A group of sales representatives for a car dealership have requested conditional certification in a Fair Labor Standards Act case. The employees allege that they were paid less than minimum wage and were not properly paid their commissions. The case is entitled Hotaranu et al. v. Star Nissan Inc. and was filed in federal court in the Eastern District of New York.
The named plaintiffs contend that they only received a base rate of $100 per week for those weeks in which they did not earn commissions, thereby causing their compensation not to meet the minimum wage standards. The complaint (filed in September 2016) alleges that there were numerous times when a sales representative did not earn any commissions, or where the commission were insufficient to meet the minimum wage/overtime requirements of the FLSA.
The Complaint also claims that the dealer manipulated gross profits of sold cars that resulted in reductions of the commissions earned by the sales representatives. The named plaintiffs allege that they received flat commissions regardless of the gross profit on the car sold.

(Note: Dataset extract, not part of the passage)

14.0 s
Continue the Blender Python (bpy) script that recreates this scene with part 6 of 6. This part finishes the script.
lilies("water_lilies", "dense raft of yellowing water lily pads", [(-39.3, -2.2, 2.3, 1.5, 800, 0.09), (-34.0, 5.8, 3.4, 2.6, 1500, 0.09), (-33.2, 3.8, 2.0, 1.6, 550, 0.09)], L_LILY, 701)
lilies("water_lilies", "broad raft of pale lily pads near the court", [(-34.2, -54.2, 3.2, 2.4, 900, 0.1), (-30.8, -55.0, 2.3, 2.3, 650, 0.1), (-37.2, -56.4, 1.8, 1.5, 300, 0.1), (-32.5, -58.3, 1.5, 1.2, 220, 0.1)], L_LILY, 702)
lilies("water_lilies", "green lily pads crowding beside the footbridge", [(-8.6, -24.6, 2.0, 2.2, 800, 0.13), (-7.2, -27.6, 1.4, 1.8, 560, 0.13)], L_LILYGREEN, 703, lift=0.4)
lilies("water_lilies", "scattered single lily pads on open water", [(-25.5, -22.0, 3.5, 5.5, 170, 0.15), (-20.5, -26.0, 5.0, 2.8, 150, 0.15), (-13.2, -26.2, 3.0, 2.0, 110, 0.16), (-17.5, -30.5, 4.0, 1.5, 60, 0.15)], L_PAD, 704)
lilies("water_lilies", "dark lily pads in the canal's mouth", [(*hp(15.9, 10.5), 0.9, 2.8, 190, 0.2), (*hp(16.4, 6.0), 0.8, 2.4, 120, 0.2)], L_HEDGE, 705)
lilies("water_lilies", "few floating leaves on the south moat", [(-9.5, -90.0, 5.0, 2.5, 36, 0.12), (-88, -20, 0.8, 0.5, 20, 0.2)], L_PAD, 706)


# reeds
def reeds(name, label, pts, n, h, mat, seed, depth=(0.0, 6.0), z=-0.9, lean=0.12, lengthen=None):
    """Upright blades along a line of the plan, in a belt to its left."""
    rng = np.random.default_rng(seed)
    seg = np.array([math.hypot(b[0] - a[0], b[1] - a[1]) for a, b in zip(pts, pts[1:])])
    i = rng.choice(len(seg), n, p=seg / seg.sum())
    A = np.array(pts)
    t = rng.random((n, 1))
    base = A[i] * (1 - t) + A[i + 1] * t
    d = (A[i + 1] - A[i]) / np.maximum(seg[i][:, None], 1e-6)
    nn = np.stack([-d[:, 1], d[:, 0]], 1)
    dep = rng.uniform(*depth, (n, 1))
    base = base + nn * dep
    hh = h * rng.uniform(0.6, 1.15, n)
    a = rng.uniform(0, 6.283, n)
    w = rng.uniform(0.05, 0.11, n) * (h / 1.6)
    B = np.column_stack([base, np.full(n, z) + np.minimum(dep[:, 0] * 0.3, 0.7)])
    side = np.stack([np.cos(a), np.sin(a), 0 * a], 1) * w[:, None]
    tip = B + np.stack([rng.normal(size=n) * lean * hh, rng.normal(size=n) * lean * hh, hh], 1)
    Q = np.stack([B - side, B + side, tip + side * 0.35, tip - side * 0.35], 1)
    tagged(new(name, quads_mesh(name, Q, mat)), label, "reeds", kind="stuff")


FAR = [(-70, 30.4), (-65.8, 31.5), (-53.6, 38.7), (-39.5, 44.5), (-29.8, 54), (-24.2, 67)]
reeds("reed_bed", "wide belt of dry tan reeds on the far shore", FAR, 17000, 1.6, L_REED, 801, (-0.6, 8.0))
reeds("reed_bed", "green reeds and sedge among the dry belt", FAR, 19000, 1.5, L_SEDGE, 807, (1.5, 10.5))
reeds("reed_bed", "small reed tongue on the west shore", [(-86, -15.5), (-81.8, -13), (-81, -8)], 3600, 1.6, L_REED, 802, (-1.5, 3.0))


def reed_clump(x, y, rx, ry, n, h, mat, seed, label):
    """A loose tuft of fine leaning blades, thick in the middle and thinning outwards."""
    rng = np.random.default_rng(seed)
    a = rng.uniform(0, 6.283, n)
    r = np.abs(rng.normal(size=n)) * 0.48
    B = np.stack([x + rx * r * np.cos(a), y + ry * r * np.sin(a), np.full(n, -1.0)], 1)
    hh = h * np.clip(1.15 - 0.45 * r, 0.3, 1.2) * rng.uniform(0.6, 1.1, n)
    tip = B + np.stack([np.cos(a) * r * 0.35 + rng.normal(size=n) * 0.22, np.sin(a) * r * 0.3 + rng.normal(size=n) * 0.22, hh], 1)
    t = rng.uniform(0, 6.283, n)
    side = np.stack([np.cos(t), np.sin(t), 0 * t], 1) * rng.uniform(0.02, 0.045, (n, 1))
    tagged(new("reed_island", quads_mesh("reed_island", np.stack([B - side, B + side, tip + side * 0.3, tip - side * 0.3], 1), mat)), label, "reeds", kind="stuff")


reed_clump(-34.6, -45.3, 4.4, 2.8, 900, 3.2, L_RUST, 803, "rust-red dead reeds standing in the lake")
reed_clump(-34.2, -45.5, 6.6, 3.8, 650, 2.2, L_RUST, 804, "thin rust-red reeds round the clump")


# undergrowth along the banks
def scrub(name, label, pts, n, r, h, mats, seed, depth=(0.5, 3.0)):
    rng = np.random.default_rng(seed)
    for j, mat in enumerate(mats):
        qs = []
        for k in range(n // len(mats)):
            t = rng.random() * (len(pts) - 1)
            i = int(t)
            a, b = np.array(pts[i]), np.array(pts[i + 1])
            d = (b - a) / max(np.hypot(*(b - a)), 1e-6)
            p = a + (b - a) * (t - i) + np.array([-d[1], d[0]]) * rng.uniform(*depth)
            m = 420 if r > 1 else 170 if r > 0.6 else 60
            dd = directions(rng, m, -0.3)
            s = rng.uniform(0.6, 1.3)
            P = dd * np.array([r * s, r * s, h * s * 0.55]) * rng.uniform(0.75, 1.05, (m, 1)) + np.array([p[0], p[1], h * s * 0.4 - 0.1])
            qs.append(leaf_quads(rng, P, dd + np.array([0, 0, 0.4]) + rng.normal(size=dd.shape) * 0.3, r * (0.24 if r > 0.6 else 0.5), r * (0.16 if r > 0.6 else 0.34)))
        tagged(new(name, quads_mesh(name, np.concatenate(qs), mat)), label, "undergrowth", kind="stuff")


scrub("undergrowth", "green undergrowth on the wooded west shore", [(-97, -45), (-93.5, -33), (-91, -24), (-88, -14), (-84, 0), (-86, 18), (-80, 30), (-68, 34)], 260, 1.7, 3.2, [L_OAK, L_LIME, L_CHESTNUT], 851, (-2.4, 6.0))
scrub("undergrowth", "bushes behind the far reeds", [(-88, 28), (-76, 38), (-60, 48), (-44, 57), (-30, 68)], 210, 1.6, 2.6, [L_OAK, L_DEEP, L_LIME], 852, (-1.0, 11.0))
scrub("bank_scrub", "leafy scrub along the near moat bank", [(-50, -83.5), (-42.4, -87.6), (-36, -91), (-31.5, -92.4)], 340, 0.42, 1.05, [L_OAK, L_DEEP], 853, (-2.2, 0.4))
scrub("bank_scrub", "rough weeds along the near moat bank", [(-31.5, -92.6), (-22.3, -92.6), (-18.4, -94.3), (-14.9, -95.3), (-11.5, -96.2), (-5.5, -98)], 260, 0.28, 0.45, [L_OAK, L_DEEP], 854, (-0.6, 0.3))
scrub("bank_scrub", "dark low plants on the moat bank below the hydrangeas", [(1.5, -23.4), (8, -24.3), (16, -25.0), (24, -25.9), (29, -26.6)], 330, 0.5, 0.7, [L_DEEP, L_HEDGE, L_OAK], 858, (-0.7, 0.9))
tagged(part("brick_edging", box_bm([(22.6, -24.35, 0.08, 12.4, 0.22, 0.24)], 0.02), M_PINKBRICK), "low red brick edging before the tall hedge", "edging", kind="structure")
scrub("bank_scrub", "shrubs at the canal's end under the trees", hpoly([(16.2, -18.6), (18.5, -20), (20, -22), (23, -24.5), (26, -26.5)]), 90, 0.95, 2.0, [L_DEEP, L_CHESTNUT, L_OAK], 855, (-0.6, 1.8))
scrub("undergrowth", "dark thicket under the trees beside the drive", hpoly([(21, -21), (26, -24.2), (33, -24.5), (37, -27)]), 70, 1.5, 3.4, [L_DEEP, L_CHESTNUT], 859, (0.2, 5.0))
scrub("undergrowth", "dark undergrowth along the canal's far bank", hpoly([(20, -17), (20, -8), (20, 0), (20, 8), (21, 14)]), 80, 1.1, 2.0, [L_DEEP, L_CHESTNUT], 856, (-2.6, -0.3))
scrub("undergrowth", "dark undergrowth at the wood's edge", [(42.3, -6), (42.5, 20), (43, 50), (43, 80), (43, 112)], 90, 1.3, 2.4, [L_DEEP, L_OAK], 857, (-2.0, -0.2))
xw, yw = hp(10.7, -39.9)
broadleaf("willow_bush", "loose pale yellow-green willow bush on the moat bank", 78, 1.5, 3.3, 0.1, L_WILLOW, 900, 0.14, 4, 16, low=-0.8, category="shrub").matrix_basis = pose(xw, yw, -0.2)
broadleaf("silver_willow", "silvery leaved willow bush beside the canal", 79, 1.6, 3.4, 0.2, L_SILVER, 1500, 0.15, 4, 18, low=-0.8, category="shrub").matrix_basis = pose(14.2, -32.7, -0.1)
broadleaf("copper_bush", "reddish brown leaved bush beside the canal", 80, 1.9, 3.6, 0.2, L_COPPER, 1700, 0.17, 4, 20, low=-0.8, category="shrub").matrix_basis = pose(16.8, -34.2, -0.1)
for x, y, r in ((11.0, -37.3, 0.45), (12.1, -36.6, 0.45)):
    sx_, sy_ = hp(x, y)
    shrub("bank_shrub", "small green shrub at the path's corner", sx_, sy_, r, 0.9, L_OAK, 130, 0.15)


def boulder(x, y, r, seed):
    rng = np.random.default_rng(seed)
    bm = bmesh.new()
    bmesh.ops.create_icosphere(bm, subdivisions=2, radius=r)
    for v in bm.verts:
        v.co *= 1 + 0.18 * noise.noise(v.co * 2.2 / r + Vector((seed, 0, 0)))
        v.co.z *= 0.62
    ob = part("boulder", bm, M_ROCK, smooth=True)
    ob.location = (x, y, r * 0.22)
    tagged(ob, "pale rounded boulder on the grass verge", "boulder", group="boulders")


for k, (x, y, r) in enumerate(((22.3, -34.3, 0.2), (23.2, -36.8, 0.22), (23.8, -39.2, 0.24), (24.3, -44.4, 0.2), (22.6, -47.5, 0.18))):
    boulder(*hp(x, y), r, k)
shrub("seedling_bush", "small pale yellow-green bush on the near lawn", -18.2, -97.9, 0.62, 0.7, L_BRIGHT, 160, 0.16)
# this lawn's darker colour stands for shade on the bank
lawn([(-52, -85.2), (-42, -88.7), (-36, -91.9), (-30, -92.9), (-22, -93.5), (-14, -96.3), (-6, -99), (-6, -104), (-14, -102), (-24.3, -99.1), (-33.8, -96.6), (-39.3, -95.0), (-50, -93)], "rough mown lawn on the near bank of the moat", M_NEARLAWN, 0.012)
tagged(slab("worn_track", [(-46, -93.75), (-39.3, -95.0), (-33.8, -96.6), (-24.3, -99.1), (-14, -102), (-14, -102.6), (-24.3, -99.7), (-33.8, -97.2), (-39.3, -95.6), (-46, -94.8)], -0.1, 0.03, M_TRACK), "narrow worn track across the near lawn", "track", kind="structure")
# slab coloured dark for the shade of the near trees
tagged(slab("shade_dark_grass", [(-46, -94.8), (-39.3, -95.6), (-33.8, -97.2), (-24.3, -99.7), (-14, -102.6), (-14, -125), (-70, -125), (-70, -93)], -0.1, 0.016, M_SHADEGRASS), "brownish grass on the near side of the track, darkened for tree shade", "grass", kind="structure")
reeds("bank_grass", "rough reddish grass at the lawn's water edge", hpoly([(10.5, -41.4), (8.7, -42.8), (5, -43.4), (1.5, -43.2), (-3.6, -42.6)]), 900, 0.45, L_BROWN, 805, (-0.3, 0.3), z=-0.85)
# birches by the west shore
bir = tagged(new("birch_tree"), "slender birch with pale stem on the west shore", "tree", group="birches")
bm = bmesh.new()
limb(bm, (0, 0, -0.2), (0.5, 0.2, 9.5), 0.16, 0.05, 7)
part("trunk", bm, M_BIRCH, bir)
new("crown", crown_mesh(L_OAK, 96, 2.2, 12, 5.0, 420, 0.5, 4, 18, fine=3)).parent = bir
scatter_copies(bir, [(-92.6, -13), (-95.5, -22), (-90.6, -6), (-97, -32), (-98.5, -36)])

This, they claim, was done, notwithstanding agreed-upon calculations in their commission agreements.
The motion for certification claims that the plaintiffs have met their burden for conditional collective certification because they have demonstrated that the sales representatives are subject to the same policies. At the conditional certification stage, the burden is fairly low (in any event) and the plaintiffs note that they have produced an alleged “well-pled” complaint and four affidavits from Star Nissan employees. This is sufficient, according to plaintiffs, for the motion to be granted.
The Takeaway
It seems that there is a good chance that the motion will be granted, as the burden on plaintiffs at this stage is low – some might say, ridiculously so. With that said, there might be an out, a magic bullet for the employer. If the auto dealership is defined as a “retail business” under Section 207(i) of the FLSA and if the commissions earned equaled or exceeded 50% of weekly income over a representative period, then the sales representative(s) would be exempt from overtime for those weeks under the so-called commission exemption of the FLSA.
Then, the whole thing (or a good chunk of it) goes away.